Orlando Patterson(historical and cultural sociologist) Disses Lil Wayne according to the FEBRUARY 9, 2015 Issue of The New Yorker Magazine.
The Matter of Black Lives - The New Yorker
The Matter of Black Lives - The New Yorker
One difference between the current era and Moynihan’s, or Du Bois’s, is that contemporary sociologists have a new potential culprit to blame for the disorder they see: hip-hop. The anthology includes a careful history of the genre by Wayne Marshall, an ethnomusicologist, who emphasizes its mutability. But Patterson, brave as ever, can’t resist wading into this culture war. In one exuberant passage, he compares MC Hammer to Nietzsche, uses an obscure remix verse to contend that hip-hop routinely celebrates “forced abortions,” and pronounces Lil Wayne “irredeemably vulgar” and “all too typical” of the genre’s devolution. And yet he is a conscientious enough social scientist to concede that there doesn’t seem to be decisive evidence for a “causal link” between violent lyrics and violent behavior.

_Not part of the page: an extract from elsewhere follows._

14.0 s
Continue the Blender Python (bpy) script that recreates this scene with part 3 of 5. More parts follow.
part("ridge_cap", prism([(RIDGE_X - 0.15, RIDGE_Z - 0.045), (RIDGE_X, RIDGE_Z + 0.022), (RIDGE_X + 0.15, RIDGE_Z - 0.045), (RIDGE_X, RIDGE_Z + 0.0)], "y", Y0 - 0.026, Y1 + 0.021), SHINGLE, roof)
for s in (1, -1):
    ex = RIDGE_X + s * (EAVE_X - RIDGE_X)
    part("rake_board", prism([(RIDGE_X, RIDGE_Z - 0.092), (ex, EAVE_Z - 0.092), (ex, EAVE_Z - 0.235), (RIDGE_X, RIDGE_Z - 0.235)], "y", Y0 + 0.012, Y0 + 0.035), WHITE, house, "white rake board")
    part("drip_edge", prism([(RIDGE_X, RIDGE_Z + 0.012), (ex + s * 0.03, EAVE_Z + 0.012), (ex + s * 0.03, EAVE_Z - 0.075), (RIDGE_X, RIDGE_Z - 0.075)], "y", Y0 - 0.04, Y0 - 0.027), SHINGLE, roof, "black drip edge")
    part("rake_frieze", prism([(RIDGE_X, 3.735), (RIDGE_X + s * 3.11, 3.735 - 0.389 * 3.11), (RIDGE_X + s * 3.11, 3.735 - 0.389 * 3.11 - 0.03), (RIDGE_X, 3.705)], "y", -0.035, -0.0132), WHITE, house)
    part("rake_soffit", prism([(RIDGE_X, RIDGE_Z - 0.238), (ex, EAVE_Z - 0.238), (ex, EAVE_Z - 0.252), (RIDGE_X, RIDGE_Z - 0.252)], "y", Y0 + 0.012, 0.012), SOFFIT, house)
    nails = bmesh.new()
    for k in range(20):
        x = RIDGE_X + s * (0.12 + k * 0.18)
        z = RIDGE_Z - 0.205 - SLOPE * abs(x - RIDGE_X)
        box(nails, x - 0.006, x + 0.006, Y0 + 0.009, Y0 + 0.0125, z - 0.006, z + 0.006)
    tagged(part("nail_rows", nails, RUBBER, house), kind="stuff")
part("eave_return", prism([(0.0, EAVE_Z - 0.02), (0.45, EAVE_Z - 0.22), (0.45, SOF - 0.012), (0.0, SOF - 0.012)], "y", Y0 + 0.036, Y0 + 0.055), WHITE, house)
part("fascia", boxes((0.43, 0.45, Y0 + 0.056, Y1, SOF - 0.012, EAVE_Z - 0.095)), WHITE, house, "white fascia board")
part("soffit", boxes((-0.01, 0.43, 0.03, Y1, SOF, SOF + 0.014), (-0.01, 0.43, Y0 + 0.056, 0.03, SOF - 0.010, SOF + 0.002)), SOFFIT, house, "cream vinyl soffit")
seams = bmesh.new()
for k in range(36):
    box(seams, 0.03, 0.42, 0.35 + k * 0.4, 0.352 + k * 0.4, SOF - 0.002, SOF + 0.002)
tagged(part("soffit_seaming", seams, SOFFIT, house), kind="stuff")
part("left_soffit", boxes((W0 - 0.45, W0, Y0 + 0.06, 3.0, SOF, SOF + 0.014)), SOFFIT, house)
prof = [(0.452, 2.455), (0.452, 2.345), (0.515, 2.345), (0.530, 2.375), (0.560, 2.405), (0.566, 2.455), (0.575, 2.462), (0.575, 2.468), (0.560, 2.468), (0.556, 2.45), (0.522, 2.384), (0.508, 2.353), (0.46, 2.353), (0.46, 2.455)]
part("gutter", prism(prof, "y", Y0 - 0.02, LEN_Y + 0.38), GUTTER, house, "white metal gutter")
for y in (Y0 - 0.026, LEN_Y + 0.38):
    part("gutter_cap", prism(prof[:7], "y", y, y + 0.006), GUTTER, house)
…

Writing in 1999, Anderson mentioned hip-hop only in passing, suggesting that it supported, and was supported by, “an ideology of alienation.” (He was nearly as critical of “popular love songs” and “television soap operas,” which he judged to nourish girls’ dreams of storybook romance. “When a girl is approached by a boy,” he wrote, “her faith in the dream clouds her view of the situation.”) Now hip-hop has achieved cultural hegemony, but Patterson doesn’t seem to have noticed that the genre has become markedly less pugnacious in recent years, thanks to non-thuggish stars like Drake, Nicki Minaj, Macklemore, Kendrick Lamar, and Iggy Azalea. The next wave of culturalist analyses will surely be able to explain how this music, too, is part of the problem.